The optional as attribute indicates the required type of the
result of the function. The value of the as attribute is
a SequenceType
XP, as defined in [XPath
2.0].
[ERR
XT0780] If the as attribute is specified,
then the result evaluated by the sequence
constructor (see 5.6
Sequence Constructors) is converted to the required type,
using the function conversion rules. It is
a type error if this
conversion fails. If the as attribute is omitted, the
calculated result is used as supplied, and no conversion takes
place.
If a stylesheet function has been defined
with a particular expanded-QName, then a call on function-available
will return true when called with an argument that is a QName that expands to this same
expanded-QName.
The xsl:param elements
define the formal arguments to the function. These are interpreted
positionally. When the function is called using a function-call in an
XPath expression, the
first argument supplied is assigned to the first xsl:param element, the second
argument supplied is assigned to the second xsl:param element, and so on.
The as attribute of the xsl:param element defines the
required type of the parameter. The rules for converting the values
of the actual arguments supplied in the function call to the types
required by each xsl:param
element are defined in [XPath 2.0]. The
rules that apply are those for the case where XPath
1.0 compatibility mode is set to false.

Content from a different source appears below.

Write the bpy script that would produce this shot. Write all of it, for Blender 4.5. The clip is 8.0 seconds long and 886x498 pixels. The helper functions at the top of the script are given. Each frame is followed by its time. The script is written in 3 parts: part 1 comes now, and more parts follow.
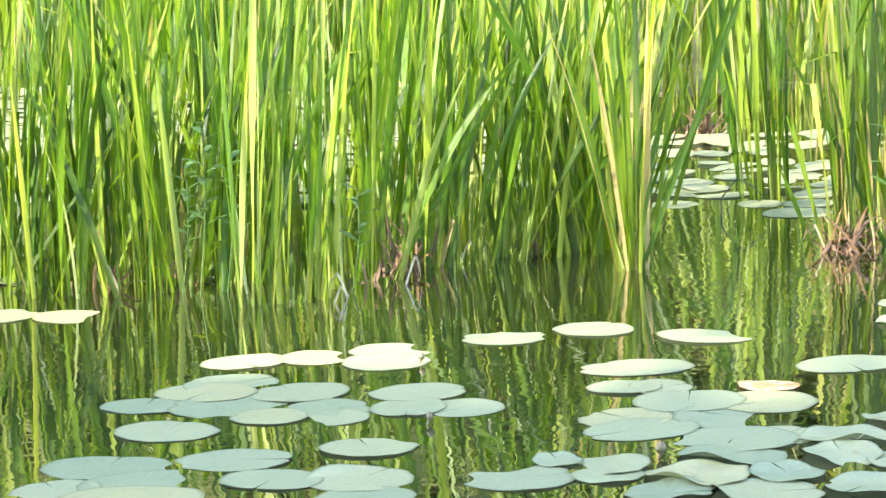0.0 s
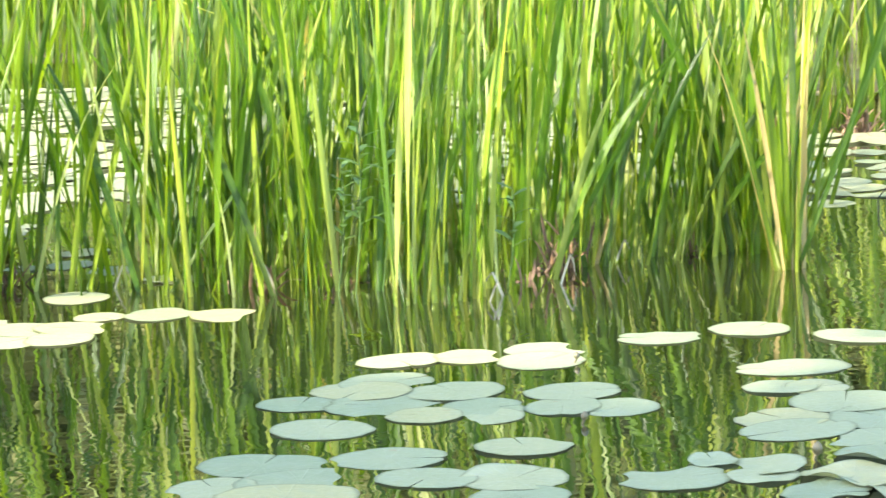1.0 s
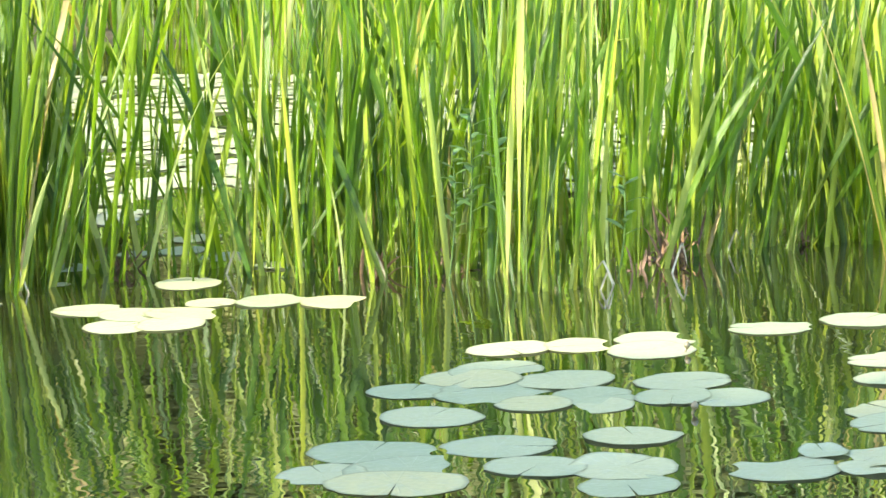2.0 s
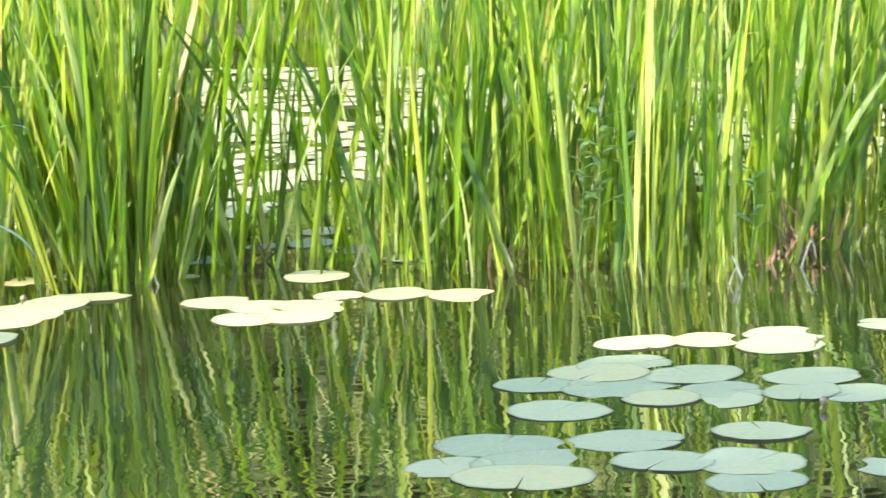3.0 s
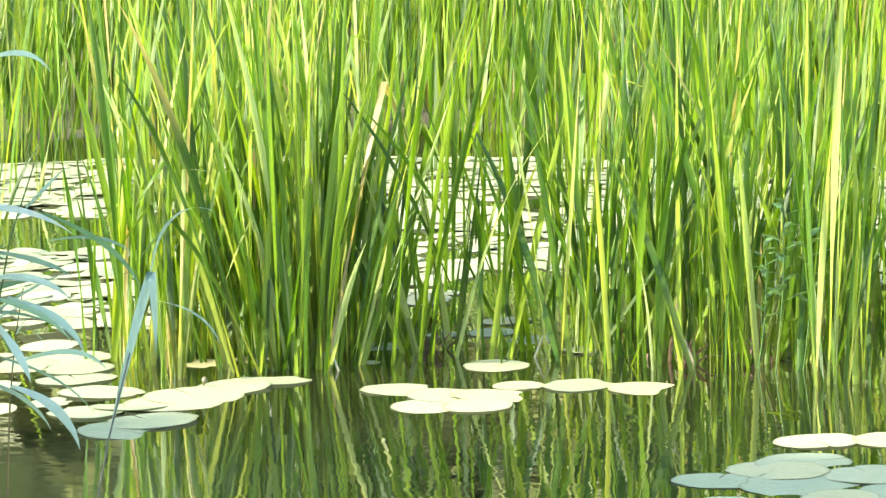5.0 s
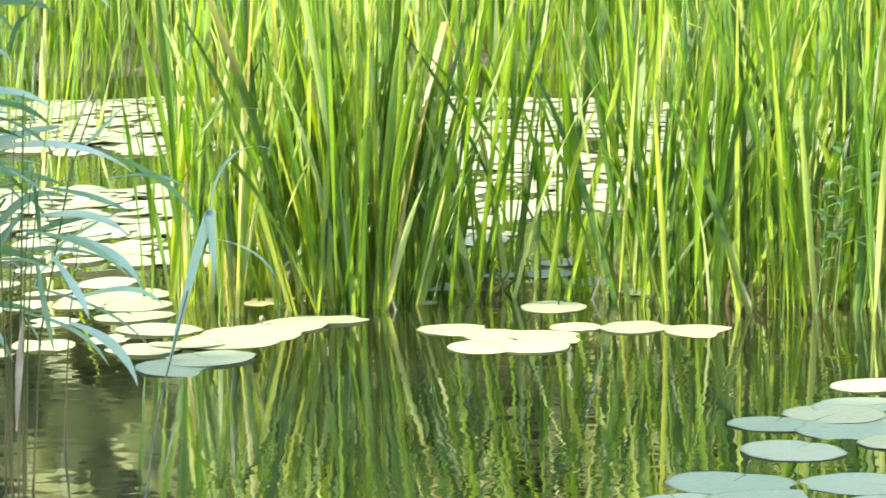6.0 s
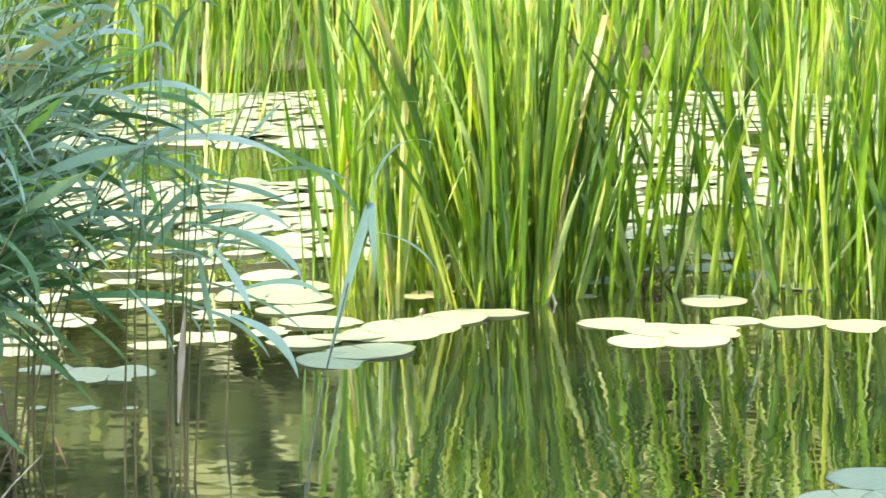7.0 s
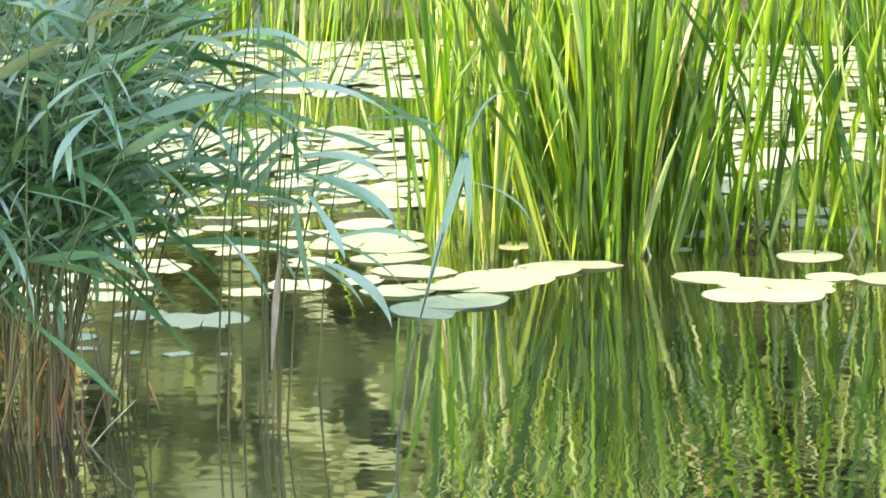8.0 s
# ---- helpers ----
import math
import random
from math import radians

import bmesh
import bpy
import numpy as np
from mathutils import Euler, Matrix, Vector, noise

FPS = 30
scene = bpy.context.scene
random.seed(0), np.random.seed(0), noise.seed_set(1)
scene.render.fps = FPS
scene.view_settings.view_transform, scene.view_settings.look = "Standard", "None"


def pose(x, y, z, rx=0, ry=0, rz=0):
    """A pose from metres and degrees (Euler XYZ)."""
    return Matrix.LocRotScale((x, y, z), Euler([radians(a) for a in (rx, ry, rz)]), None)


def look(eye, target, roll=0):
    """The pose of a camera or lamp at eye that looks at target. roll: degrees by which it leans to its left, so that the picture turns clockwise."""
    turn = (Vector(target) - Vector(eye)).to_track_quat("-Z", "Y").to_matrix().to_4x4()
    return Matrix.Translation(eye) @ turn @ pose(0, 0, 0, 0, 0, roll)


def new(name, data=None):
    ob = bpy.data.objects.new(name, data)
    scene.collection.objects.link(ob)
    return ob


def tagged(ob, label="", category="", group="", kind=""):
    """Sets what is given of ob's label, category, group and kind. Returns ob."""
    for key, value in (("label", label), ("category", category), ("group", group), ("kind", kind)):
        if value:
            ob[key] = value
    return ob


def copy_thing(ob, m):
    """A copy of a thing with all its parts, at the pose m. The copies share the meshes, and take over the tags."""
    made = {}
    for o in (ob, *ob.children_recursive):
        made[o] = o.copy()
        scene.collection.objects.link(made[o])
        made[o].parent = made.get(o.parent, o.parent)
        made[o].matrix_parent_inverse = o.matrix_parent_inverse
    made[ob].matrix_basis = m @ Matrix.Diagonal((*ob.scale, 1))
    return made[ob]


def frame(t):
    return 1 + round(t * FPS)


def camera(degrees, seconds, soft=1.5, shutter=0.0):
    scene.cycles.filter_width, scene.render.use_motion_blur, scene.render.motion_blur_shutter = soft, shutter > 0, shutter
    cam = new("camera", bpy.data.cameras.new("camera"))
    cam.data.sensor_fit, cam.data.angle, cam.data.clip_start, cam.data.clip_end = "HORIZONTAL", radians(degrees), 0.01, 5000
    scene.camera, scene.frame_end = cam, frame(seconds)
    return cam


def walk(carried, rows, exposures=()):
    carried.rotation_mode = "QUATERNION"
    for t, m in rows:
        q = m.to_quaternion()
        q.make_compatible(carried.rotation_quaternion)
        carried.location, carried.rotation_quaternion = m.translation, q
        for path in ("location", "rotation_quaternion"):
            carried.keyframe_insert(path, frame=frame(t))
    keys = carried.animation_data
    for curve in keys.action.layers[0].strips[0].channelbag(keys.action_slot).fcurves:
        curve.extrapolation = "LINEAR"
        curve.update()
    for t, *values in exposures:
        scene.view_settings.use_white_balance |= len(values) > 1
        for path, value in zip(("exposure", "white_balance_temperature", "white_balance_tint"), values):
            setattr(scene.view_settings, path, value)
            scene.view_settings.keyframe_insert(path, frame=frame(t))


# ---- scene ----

# camera: a long lens, held by hand, that turns from the open cattail bed to the reeds
cam = camera(17.0, 8.0, soft=1.4, shutter=0.3)
EYE = (0.0, 0.0, 1.9)
# seconds, tilt, turn, lean in degrees
PATH = [
    (0, 80.915, 0.048, -2.049),
    (0.5, 80.948, 1.042, -2.471),
    (1, 81.016, 3.080, -2.485),
    (1.5, 80.948, 4.359, -2.388),
    (3, 80.854, 7.765, -2.589),
    (3.5, 81.312, 9.565, -2.528),
    (4, 81.526, 10.345, -2.217),
    (4.5, 82.563, 10.811, -2.005),
    (4.7, 82.753, 11.048, -1.826),
    (5.8, 82.077, 11.882, -1.453),
    (6, 81.610, 12.404, -1.328),
    (6.5, 81.541, 14.085, -1.578),
    (7, 81.560, 15.535, -1.605),
    (7.5, 81.534, 16.778, -1.181),
    (8, 80.648, 17.412, -1.083),
]
walk(cam, [(t, pose(*EYE, tilt, 0, turn) @ pose(0, 0, 0, 0, 0, lean)) for t, tilt, turn, lean in PATH],
     exposures=[(0.0, 2.83, 6500, 15), (8.0, 2.83, 6500, 15)])

# daylight: a high sun behind and to the left of the viewer, open sky
SUN_EL, SUN_AZ = 36.0, 237.0
world = bpy.data.worlds.new("sky")
scene.world = world
world.use_nodes = True
wn = world.node_tree.nodes
sky = wn.new("ShaderNodeTexSky")
sky.sky_type = "NISHITA"
sky.sun_disc = False
sky.sun_elevation, sky.sun_rotation = radians(SUN_EL), radians(SUN_AZ)
world.node_tree.links.new(sky.outputs[0], wn["Background"].inputs[0])
wn["Background"].inputs[1].default_value = 0.172
sun = new("sun", bpy.data.lights.new("sun", "SUN"))
sun.data.energy, sun.data.angle, sun.data.color = 2.6, radians(0.5), (1.0, 0.93, 0.80)
az = radians(SUN_AZ)
sun.matrix_world = look((math.sin(az) * 50, math.cos(az) * 50, 50 * math.tan(radians(SUN_EL))), (0, 0, 0))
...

If
the value cannot be converted to the required type, a type exception
is signaled. If the as attribute is omitted, no
conversion takes place and any value is accepted.
[ERR XT0800] Within the body of a stylesheet function, the focus is initially undefined; this means that any attempt to reference the context item, context position, or context size is a non-recoverable dynamic error.
It is not possible within the body of the stylesheet function to access the values of local variables that were in scope in the place where the function call was written. Global variables, however, remain available.